YOUR GOAL: Go through the listing and set it down exactly, leaving out its pictures.
···
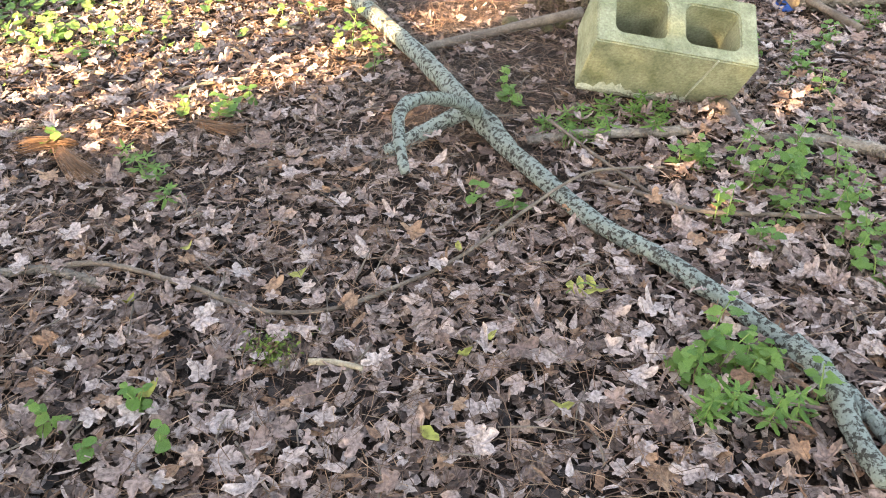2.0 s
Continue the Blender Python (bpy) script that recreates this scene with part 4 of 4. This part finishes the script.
shard((-1.64, 0.765, 0.022), [(-0.02, -0.012), (0.01, -0.016), (0.022, 0.004), (0.004, 0.018), (-0.018, 0.01)], 0.006, 1.0, "small pale shard near the sapling", 30, (5, 5))

# ---------------------------------------------------------------- stone, large leaf, scraps
bm = bmesh.new()
bmesh.ops.create_icosphere(bm, subdivisions=4, radius=1.0)
for v in bm.verts:
    k = 1 + 0.10 * noise.noise(v.co * 1.3) + 0.02 * noise.noise(v.co * 6)
    taper = 1 - 0.45 * max(v.co.x, 0.0)
    v.co = Vector((v.co.x * 0.054, v.co.y * 0.036 * taper, v.co.z * 0.034 * taper)) * k
stone = thing("stone", "smooth mossy brown stone beside a forked stick", "stone", (-1.40, 0.985, 0.04), bm_mesh("stone", bm, M_STONE))
stone.rotation_euler = (0.2, -0.75, radians(60))
for k, (sx, sy, s) in enumerate(((0.70, 1.46, 0.028), (0.80, 1.40, 0.02), (0.86, 1.42, 0.03))):
    bm = bmesh.new()
    bmesh.ops.create_icosphere(bm, subdivisions=3, radius=1.0)
    for v in bm.verts:
        v.co = Vector((v.co.x * s, v.co.y * s * 0.8, v.co.z * s * 0.7)) * (1 + 0.15 * noise.noise(v.co * 1.5 + Vector((k, 0, 0))))
    thing("stone", "small brown stone at the foot of the oak", "stone", (sx, sy, s * 0.5), bm_mesh("stone", bm, M_STONE))


def big_leaf(at, size, turn, tip, mat, label, curl=0.45, name="leaf", category="leaf", seed=1):
    r = np.random.RandomState(seed)
    v, f = torn_maple(r, curl, True)
    v = v * size
    k = len(v)
    ob = thing(name, label, category, (0, 0, 0), mesh_of(name, np.vstack([v, v - [0, 0, 0.0012]]), np.vstack([f, f[:, ::-1] + k]), mat))
    ob.matrix_basis = pose(*at, tip[0], tip[1], turn)
    return ob


big_leaf((-1.262, 1.385, 0.06), 0.078, 215, (14, -6), M_BROWNLEAF, "large curled brown sycamore leaf standing out of the litter", 0.22, seed=4)
big_leaf((-1.225, 1.47, 0.058), 0.066, 75, (4, 10), M_BROWNLEAF, "large curled brown sycamore leaf on the litter", 0.28, seed=5)
for k, (x, y, s, t) in enumerate(((0.005, 0.382, 0.024, 20), (0.316, 0.396, 0.02, 80), (-0.231, 0.157, 0.03, 50), (0.189, -0.011, 0.03, 120), (0.32, 0.16, 0.018, 10), (0.271, 0.132, 0.02, 200), (-0.289, 0.37, 0.018, 60), (0.397, -0.002, 0.024, 160), (-0.201, 0.508, 0.018, 30),
                                   (-1.36, 0.79, 0.022, 40), (-1.30, 0.73, 0.02, 100), (-1.42, 0.56, 0.026, 70), (-1.34, 0.62, 0.024, 20), (-1.74, 0.82, 0.022, 10), (-0.6, 0.42, 0.02, 0), (-0.82, 0.14, 0.03, 40), (-0.75, 0.2, 0.026, 90))):
    v, f = oval(np.random.RandomState(k), 0.8, 1.0, 0.45)
    v = v * s * 0.8
    n = len(v)
    ob = thing("yellow_leaf", "curled yellow green leaf on the brown litter", "leaf", (0, 0, 0), mesh_of("yellow_leaf", np.vstack([v, v - [0, 0, 0.001]]), np.vstack([f, f[:, ::-1] + n]), M_YELLOW), "fallen yellow leaves")
    ob.matrix_basis = pose(x, y, 0.034, 15 * math.sin(k * 3), 15 * math.cos(k * 2), t)
# yellow sprig with several leaves
sp = thing("yellow_sprig", "wilted yellow green sprig on the litter", "sprig", (0.481, 0.239, 0.03))
part("stem", limb("stem", [(0, 0, 0, 0.0015), (0.03, 0.01, 0.01, 0.0015), (0.06, 0.0, 0.006, 0.001)], M_STEM, 5, 4), sp)
yl = mesh_of("leaf", *[a * 0.019 if i == 0 else a for i, a in enumerate(oval(np.random.RandomState(3), 0.6, 1.0, 0.38))], M_YELLOW)
for k in range(6):
    part("leaf", yl, sp, "", pose(0.01 + 0.01 * k, 0.012 * (-1) ** k, 0.008, 20 * math.sin(k), 20 * math.cos(k), 60 * (-1) ** k + 10 * k))
stick("seed_pod", "long flat brown dried seed pod", [(0.019, 0.168, 0.03), (0.06, 0.155, 0.034), (0.104, 0.137, 0.03)], 0.006, 0.005, M_PALETWIG)
mr = np.random.RandomState(2)
mp = np.c_[np.array([-0.041, 0.215]) + mr.randn(240, 2) * 0.02, 0.02 + mr.rand(240) * 0.02]
scatter("moss", SLIVERS, mp, mr.uniform(0.003, 0.007, 240), mr.uniform(0, 6.28, 240), mr.randn(240), mr.uniform(0, 6.28, 240), M_MOSS, None, "small tuft of green moss in the litter", "moss")
thing("plastic_scrap", "torn scrap of bright blue plastic film", "plastic scrap", (0, 0, 0), crumpled("plastic_scrap", [(-1.183, 0.645), (-1.17, 0.67), (-1.155, 0.667), (-1.158, 0.648), (-1.17, 0.632)], M_BLUEBIT, 23, 0.005, 0.012, 0.018))
thing("plastic_scrap", "tiny blue plastic scrap half under leaves", "plastic scrap", (0, 0, 0), crumpled("plastic_scrap_small", [(-1.40, 0.50), (-1.385, 0.535), (-1.36, 0.53), (-1.37, 0.50)], M_BLUEBIT, 29, 0.005, 0.01, 0.016))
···
SOLUTION TO THIS EXERCISE:
2.0 s
Continue the Blender Python (bpy) script that recreates this scene with part 4 of 4. This part finishes the script.
shard((-1.64, 0.765, 0.022), [(-0.02, -0.012), (0.01, -0.016), (0.022, 0.004), (0.004, 0.018), (-0.018, 0.01)], 0.006, 1.0, "small pale shard near the sapling", 30, (5, 5))

# ---------------------------------------------------------------- stone, large leaf, scraps
bm = bmesh.new()
bmesh.ops.create_icosphere(bm, subdivisions=4, radius=1.0)
for v in bm.verts:
    k = 1 + 0.10 * noise.noise(v.co * 1.3) + 0.02 * noise.noise(v.co * 6)
    taper = 1 - 0.45 * max(v.co.x, 0.0)
    v.co = Vector((v.co.x * 0.054, v.co.y * 0.036 * taper, v.co.z * 0.034 * taper)) * k
stone = thing("stone", "smooth mossy brown stone beside a forked stick", "stone", (-1.40, 0.985, 0.04), bm_mesh("stone", bm, M_STONE))
stone.rotation_euler = (0.2, -0.75, radians(60))
for k, (sx, sy, s) in enumerate(((0.70, 1.46, 0.028), (0.80, 1.40, 0.02), (0.86, 1.42, 0.03))):
    bm = bmesh.new()
    bmesh.ops.create_icosphere(bm, subdivisions=3, radius=1.0)
    for v in bm.verts:
        v.co = Vector((v.co.x * s, v.co.y * s * 0.8, v.co.z * s * 0.7)) * (1 + 0.15 * noise.noise(v.co * 1.5 + Vector((k, 0, 0))))
    thing("stone", "small brown stone at the foot of the oak", "stone", (sx, sy, s * 0.5), bm_mesh("stone", bm, M_STONE))


def big_leaf(at, size, turn, tip, mat, label, curl=0.45, name="leaf", category="leaf", seed=1):
    r = np.random.RandomState(seed)
    v, f = torn_maple(r, curl, True)
    v = v * size
    k = len(v)
    ob = thing(name, label, category, (0, 0, 0), mesh_of(name, np.vstack([v, v - [0, 0, 0.0012]]), np.vstack([f, f[:, ::-1] + k]), mat))
    ob.matrix_basis = pose(*at, tip[0], tip[1], turn)
    return ob


big_leaf((-1.262, 1.385, 0.06), 0.078, 215, (14, -6), M_BROWNLEAF, "large curled brown sycamore leaf standing out of the litter", 0.22, seed=4)
big_leaf((-1.225, 1.47, 0.058), 0.066, 75, (4, 10), M_BROWNLEAF, "large curled brown sycamore leaf on the litter", 0.28, seed=5)
for k, (x, y, s, t) in enumerate(((0.005, 0.382, 0.024, 20), (0.316, 0.396, 0.02, 80), (-0.231, 0.157, 0.03, 50), (0.189, -0.011, 0.03, 120), (0.32, 0.16, 0.018, 10), (0.271, 0.132, 0.02, 200), (-0.289, 0.37, 0.018, 60), (0.397, -0.002, 0.024, 160), (-0.201, 0.508, 0.018, 30),
                                   (-1.36, 0.79, 0.022, 40), (-1.30, 0.73, 0.02, 100), (-1.42, 0.56, 0.026, 70), (-1.34, 0.62, 0.024, 20), (-1.74, 0.82, 0.022, 10), (-0.6, 0.42, 0.02, 0), (-0.82, 0.14, 0.03, 40), (-0.75, 0.2, 0.026, 90))):
    v, f = oval(np.random.RandomState(k), 0.8, 1.0, 0.45)
    v = v * s * 0.8
    n = len(v)
    ob = thing("yellow_leaf", "curled yellow green leaf on the brown litter", "leaf", (0, 0, 0), mesh_of("yellow_leaf", np.vstack([v, v - [0, 0, 0.001]]), np.vstack([f, f[:, ::-1] + n]), M_YELLOW), "fallen yellow leaves")
    ob.matrix_basis = pose(x, y, 0.034, 15 * math.sin(k * 3), 15 * math.cos(k * 2), t)
# yellow sprig with several leaves
sp = thing("yellow_sprig", "wilted yellow green sprig on the litter", "sprig", (0.481, 0.239, 0.03))
part("stem", limb("stem", [(0, 0, 0, 0.0015), (0.03, 0.01, 0.01, 0.0015), (0.06, 0.0, 0.006, 0.001)], M_STEM, 5, 4), sp)
yl = mesh_of("leaf", *[a * 0.019 if i == 0 else a for i, a in enumerate(oval(np.random.RandomState(3), 0.6, 1.0, 0.38))], M_YELLOW)
for k in range(6):
    part("leaf", yl, sp, "", pose(0.01 + 0.01 * k, 0.012 * (-1) ** k, 0.008, 20 * math.sin(k), 20 * math.cos(k), 60 * (-1) ** k + 10 * k))
stick("seed_pod", "long flat brown dried seed pod", [(0.019, 0.168, 0.03), (0.06, 0.155, 0.034), (0.104, 0.137, 0.03)], 0.006, 0.005, M_PALETWIG)
mr = np.random.RandomState(2)
mp = np.c_[np.array([-0.041, 0.215]) + mr.randn(240, 2) * 0.02, 0.02 + mr.rand(240) * 0.02]
scatter("moss", SLIVERS, mp, mr.uniform(0.003, 0.007, 240), mr.uniform(0, 6.28, 240), mr.randn(240), mr.uniform(0, 6.28, 240), M_MOSS, None, "small tuft of green moss in the litter", "moss")
thing("plastic_scrap", "torn scrap of bright blue plastic film", "plastic scrap", (0, 0, 0), crumpled("plastic_scrap", [(-1.183, 0.645), (-1.17, 0.67), (-1.155, 0.667), (-1.158, 0.648), (-1.17, 0.632)], M_BLUEBIT, 23, 0.005, 0.012, 0.018))
thing("plastic_scrap", "tiny blue plastic scrap half under leaves", "plastic scrap", (0, 0, 0), crumpled("plastic_scrap_small", [(-1.40, 0.50), (-1.385, 0.535), (-1.36, 0.53), (-1.37, 0.50)], M_BLUEBIT, 29, 0.005, 0.01, 0.016))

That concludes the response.